In some cases, the guide you meet might become your long-term Muse. You might return to her or him again and again to gain direction and inspiration for new work.
Regardless of which of these things happen for you, finding a guide to help you along your writing path can be an invaluable tool.
Some words of caution and encouragement before you take your journey: Try not to have preconceived ideas of how the journey will go or who the guide will be. Even if you have taken similar meditative journeys in the past, do not expect that this one will have the same outcomes. This is a new moment and you are in a different situation; try to let whatever comes, come.
Also, don't let earthly realities bind you. Go wherever your mind takes you, whether that would be possible on the natural physical plain or not.
Lastly, try not to have expectations -- neither that it will be wonderful or transformative or magical, nor that it will be stupid and pointless and "New Agey." Try to believe that whatever you need to happen will happen and that you don't know what this is until after it is over.
ASSIGNMENT: WEEK 4
Please set aside some time when you can be alone, preferably in quiet. Ideally you want at least one uninterrupted hour to listen to the tape and then write down your experience.
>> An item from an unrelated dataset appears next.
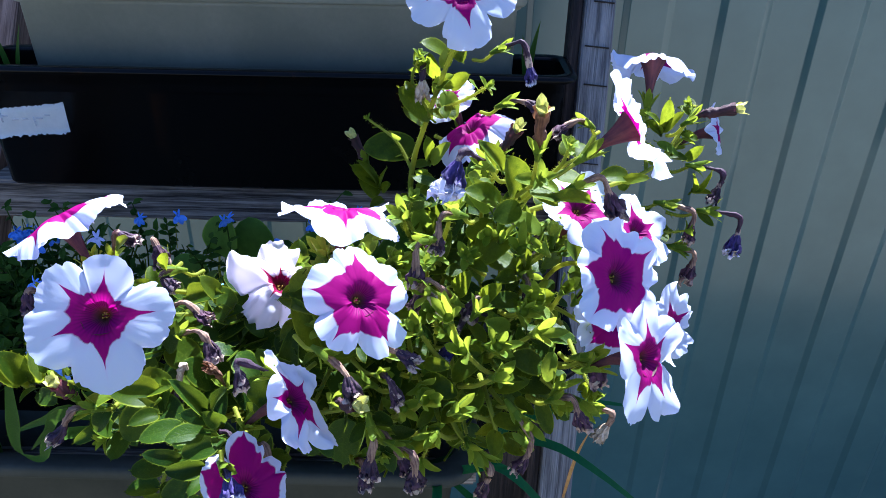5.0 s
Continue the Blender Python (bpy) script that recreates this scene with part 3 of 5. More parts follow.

Find a comfortable spot to sit or lie down. (If you are a person who tends to fall asleep easily, please sit rather than lying down.) Put the tape in on Side A, "Guide Meditation." Then follow the instructions.
Super Size It!
Do the Guide Meditation a second time, later in the week, and write down your experience again. What are the similarities and differences? What is your muse telling you about your writing and how to move into it more deeply? Are there similar themes that emerged from both meditations?